Evliyanın büyüklerinden Ahmet bin Alevi hazretlerinin "rahmetullahi aleyh" talebesinden biri, bir kıza kaptırmıştı gönlünü.
Tabii o günden sonra derslere gelmez oldu.
Çünkü hep o kızı düşünüyordu.
Büyük Veli, bir gün onu çağırıp sordu:
- Evladım, sen niçin derslere gelmiyorsun?
- Bilmiyorum efendim.
Mübarek zat gülümsedi:
- Biliyorsun, biliyorsun.
Genç utandı.
Söyleyemedi işin doğrusunu.
Ancak o biliyordu.
Gence şefkat ve muhabbetle nazar etti bir kez.

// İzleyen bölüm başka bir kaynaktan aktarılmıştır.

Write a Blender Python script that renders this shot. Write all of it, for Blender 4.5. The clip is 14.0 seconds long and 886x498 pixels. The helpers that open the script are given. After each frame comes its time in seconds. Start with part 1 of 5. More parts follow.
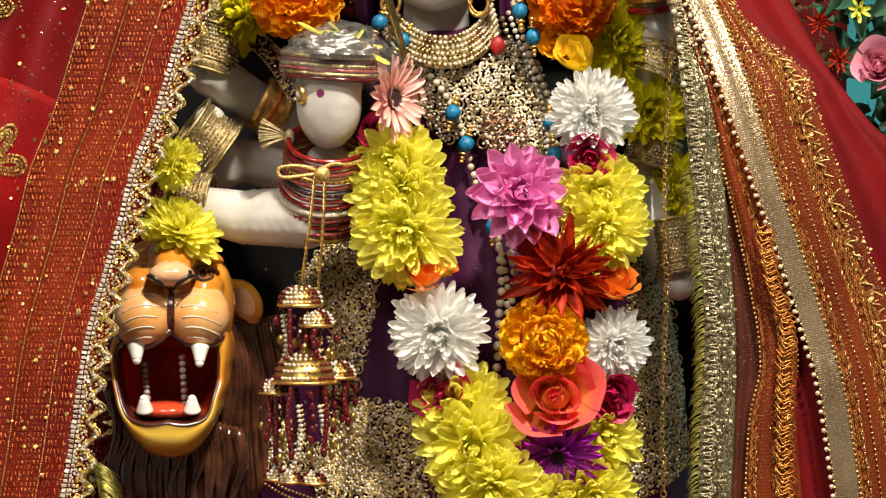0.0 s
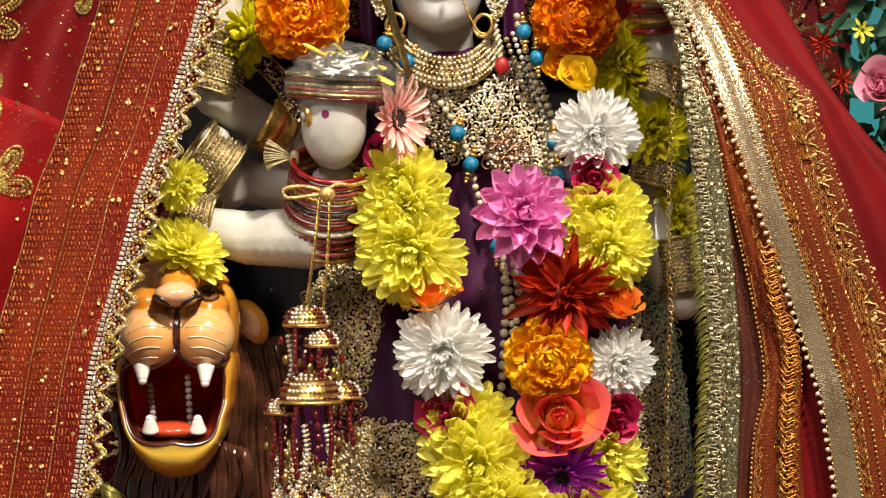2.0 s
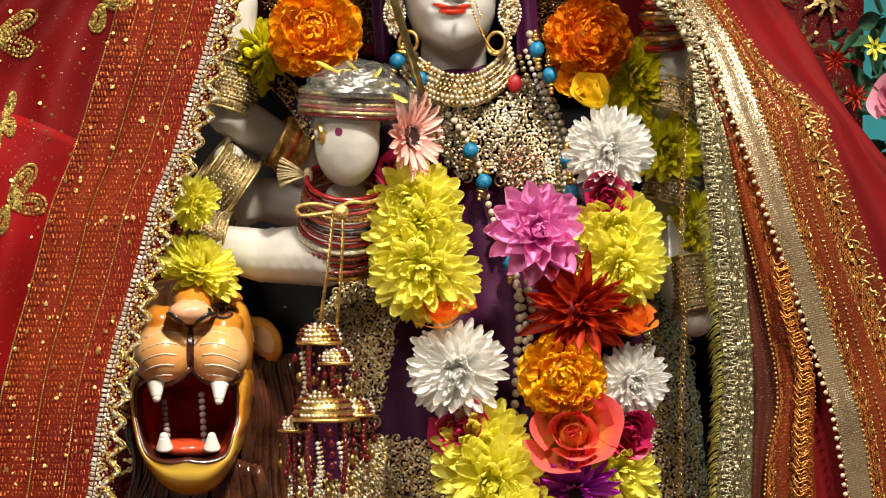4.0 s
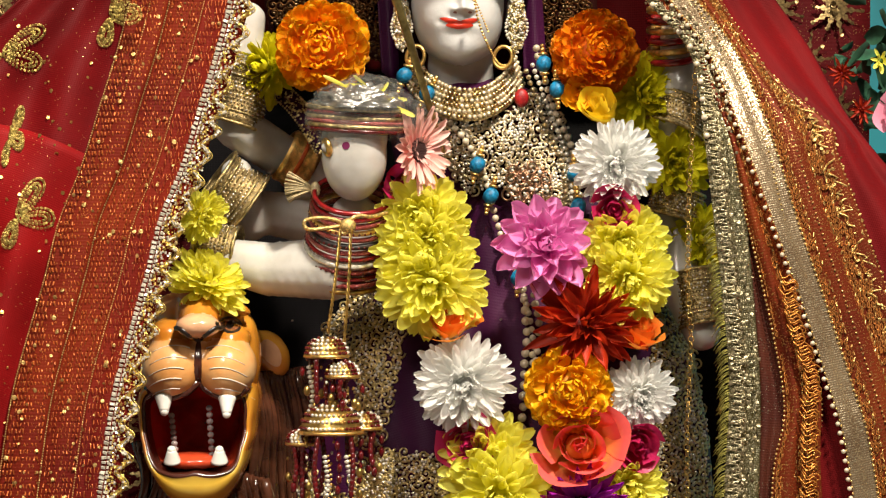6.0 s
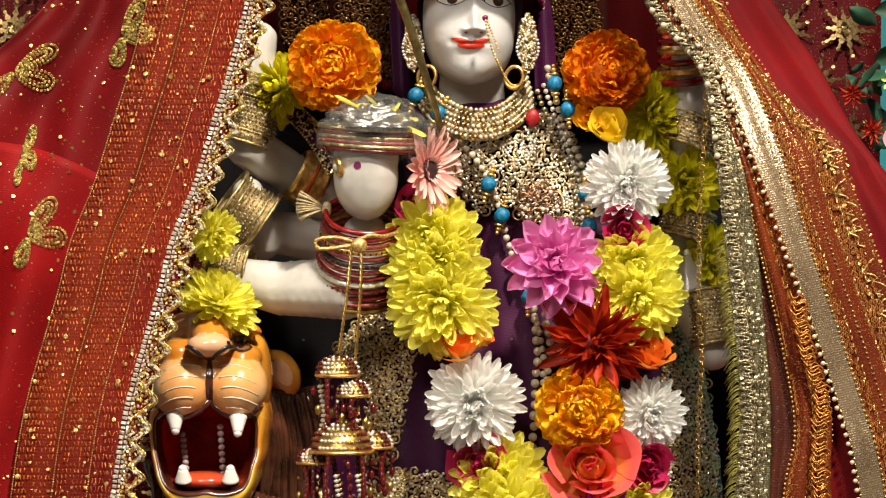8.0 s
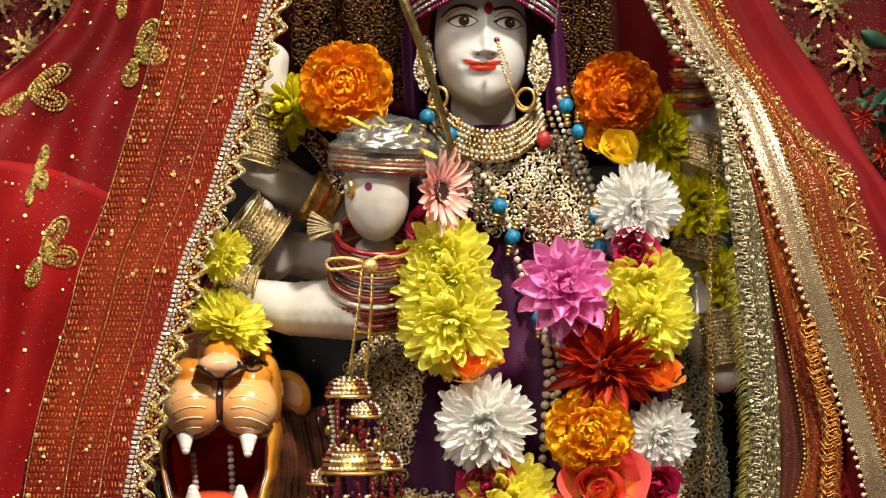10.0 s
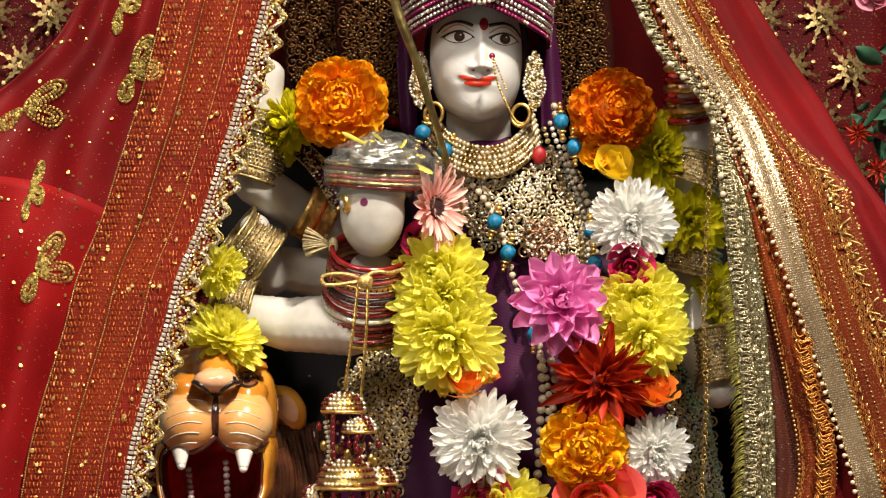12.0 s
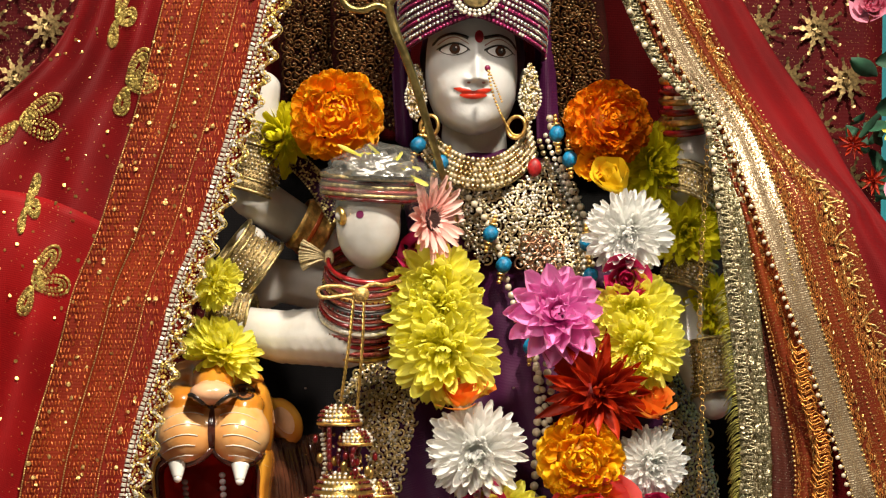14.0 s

İşte ne olduysa o nazarla oldu.
Genç kaybetti kendisini.
Ayıldığında bambaşka bir haldeydi.
Tamamen çıkıp gitmişti kalbinden o kızın sevgisi.
"Allah sevgisi" dolmuştu yerine.
Çok sevinip kapandı hocasının ellerine.
Öptü ve bir daha ayrılmadı dizi dibinden.
İyilerle olmaya bak!
Bir gün de sevdiği bir gence;
- Evladım, daima iyilerle beraber olmaya bak! Kötülerle arkadaş olma! buyurdu.
Genç sordu:
- İyilerden maksat kimlerdir efendim?
- Allahü teâlânın sevdiği kullardır. Onları sev. Çünkü kişi, dünya ve ahirette sevdiği kimselerle beraber olacaktır.
- Ahirette de mi hocam?
- Evet, orada da.
- Çok günahkâr olsa da mı efendim?
- Tabii. Ehil olan ve olmayan, orada beraberdir. Yani bir topluluğun içinde cenâb-ı Hakkın sevdiği bir kul varsa, o insanların hepsi, onun hürmetine affolup Cennete girer.
Şöyle devam etti:
- Allahü teâlânın rahmeti boldur evladım. O cemaatin bir kısmını Cennete koyup, diğerlerini mahrum etmez. Bu, dünyada da böyledir zaten.
Ve sordu o gence:
- Mesela birbirini seven üç beş kişi sohbet ederken, oraya bir iki yabancı gelse, onlara; "Kusura bakmayın, sizi aramıza kabul etmeyiz" derler mi?
- Demezler elbet efendim.
- Eh, insanoğlu demezse, cenâb-ı Hak hiç demez, buyurdu. Bir cemaat Cennete girerken, onların arasındaki ehil olmayanları ayırmazlar. Onlar da beraber girer.